The only non-trivial indicates are

<st-seq>  ::=  <stmt> <rest-ss>     { identifier, "while", "print", "{" }
            |  @                    { "}" }

<rest-ss> ::=  ";" <st-seq>         { ";" }
            |  @                    { "}" }

<rest-p1> ::=  "*" <prio-1>         { "*" }
            |  "/" <prio-1>         { "/" }
            |  @                    { "+", "-", "=", "<", ")", ";", "}", "do" }

<rest-p2> ::=  "+" <prio-2>         { "+" }
            |  "-" <prio-2>         { "-" }
            |  @                    { "=", "<", ")", ";", "}", "do" }

<rest-p3> ::=  "=" <prio-3>         { "=" }
            |  "<" <prio-3>         { "<" }
            |  @                    { ")", ";", "}", "do" }

which means that all of the grammar's indicate sets are disjoint so LL1 will work.


parse a sequence
                     A ::= B C D
   bt = parse(B)
   ct = parse(C)
   dt = parse(D)
   return new node ("A", bt, ct, dt)


parse a choice                  * represents intersection
                     A ::= B
                         | C
                         | D

   look at next symbol s
   if s in indicate(B)
      t = parse(B)
   else if s in indicate(C)
      t = parse(C)
   else if s in indicate(D)
      t = parse(D)
   else
      syntax error s seen when one of indicate(B) + indicate(C) + indicate(D) expected
   return new node ("A", t)

   obviously the choice can not be made unless indicate(B) * indicate(C) * indicate(D) = { }


parse a terminal symbol, A, for example "while" or identifier

   read next symbol s
   if s = A
     return new node("symbol", s)
   else
     syntax error s seen when A expected


parse a non-terminal symbol, <A>

   return parse(its definition)


This style of definition for arithmetic

    <expr>  ::=  <value> <rest-expr>
    <rest-expr> ::=  "-" <expr>
                  |  @

would look more natural as

    <expr>  ::=  <value> { "-" <expr> }

where curly brackets mean their content is optional

which makes it easier to see a big problem.
It builds the wrong tree.

    8 - 4 - 2  only fits if 8 is accepted as the <value> and 4 - 2 is the other <expr>
                  (4 - 2 fits <expr> if 4 is the value and 2 is the other <expr>
                   2 fits <expr> if 2 is the <value> and the optional part is absent)

That would prodcue a subtract note with 8 on the left and (4 - 2)'s tree on the right,
forcing right-to-left evaluation.

What we really want is

    <expr> ::= { <expr> "-" } <value>

which would be written in the simpler style as

    <expr> ::= <expr> "-" <value>
             | <value>

Which would be programmed like this:

    parse_expr():
      S = look ahead at next symbol
      if S in indicate set for first option
        L = parse_expr()
        S = consume next symbol
        if S != "-"
          sytax error
        R = parse_value()
        return new node("-", L, R)
      else if S in indicate set for second option
        return parse_value()
      else
        syntax error

Not only has that got an infinite recursion in the first case, but also the indicate
sets for the two options will be identical.

In this case, and many like it, the solution is not to say that the grammar isn't LL1
therefore we must give up on LL1 and go with something else, as many people insist.

There is a very simple solution.
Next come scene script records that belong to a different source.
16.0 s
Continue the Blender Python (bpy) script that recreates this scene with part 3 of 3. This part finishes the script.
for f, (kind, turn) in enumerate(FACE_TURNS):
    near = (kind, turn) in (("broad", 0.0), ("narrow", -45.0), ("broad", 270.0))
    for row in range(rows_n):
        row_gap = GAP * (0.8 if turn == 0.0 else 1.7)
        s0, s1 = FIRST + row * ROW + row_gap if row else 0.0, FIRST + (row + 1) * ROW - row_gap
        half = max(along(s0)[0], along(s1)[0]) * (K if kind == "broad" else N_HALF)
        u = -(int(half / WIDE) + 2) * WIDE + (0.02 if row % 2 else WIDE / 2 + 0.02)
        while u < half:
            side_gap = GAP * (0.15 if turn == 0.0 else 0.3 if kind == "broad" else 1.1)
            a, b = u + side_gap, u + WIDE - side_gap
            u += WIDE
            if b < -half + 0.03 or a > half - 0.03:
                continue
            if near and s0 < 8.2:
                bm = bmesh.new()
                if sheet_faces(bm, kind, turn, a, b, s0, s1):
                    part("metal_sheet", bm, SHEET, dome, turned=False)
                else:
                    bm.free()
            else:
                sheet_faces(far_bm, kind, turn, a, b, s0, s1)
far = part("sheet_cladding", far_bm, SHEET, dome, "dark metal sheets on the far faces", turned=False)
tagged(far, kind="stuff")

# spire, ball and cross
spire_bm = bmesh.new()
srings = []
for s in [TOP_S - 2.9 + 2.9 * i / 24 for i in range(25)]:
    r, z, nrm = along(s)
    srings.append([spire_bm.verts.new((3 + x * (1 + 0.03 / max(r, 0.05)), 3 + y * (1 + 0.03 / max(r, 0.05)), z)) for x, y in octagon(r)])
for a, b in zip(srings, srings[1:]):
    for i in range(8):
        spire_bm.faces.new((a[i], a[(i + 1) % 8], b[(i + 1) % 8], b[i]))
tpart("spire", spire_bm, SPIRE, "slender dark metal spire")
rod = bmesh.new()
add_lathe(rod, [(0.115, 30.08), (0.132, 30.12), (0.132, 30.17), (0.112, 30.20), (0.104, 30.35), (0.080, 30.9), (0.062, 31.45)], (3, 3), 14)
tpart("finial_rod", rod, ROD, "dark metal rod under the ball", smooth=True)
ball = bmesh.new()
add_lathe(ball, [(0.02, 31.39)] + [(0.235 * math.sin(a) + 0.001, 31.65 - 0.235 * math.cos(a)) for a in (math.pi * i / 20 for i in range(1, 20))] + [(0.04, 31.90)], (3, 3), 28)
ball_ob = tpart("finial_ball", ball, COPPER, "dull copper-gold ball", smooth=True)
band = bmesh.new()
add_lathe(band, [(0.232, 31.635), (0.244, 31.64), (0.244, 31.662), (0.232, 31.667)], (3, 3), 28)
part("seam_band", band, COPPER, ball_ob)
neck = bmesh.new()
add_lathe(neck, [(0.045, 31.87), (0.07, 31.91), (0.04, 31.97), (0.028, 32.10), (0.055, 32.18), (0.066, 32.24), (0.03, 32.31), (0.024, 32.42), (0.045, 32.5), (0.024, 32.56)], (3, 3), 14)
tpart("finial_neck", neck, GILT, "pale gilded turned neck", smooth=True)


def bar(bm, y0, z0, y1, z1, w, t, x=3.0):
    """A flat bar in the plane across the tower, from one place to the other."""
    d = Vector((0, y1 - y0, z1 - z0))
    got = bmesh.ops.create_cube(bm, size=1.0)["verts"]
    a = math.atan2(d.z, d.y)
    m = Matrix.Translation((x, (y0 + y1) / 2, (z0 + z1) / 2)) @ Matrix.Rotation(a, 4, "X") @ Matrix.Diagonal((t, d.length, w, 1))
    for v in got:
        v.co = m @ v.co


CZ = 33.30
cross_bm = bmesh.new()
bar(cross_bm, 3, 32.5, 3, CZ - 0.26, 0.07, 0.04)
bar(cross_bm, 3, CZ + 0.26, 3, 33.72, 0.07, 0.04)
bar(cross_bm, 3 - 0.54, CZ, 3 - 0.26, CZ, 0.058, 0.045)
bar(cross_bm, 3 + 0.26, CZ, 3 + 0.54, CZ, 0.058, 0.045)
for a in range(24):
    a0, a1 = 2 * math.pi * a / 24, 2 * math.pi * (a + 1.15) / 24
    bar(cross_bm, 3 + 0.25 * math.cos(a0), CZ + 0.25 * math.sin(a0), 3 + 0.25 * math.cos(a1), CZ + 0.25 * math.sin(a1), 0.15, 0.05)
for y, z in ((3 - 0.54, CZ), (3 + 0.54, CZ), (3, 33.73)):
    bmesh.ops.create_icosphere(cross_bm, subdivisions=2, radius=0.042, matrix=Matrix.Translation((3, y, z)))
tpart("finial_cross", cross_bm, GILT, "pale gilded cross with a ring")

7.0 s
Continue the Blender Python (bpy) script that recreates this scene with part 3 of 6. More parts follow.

Replace the recursion with a loop.

    parse_expr()
      L = parse_value()
      S = look ahead at next symbol
      while S = "-"
        consume next symbol (the -)
        R = parse_value()
        L = new node("-", L, R)
      return L

That is, strictly speaking LALR1 (close to LR1, the real bottom up method) but it fits
perfectly in with the much better structured LL1 framework.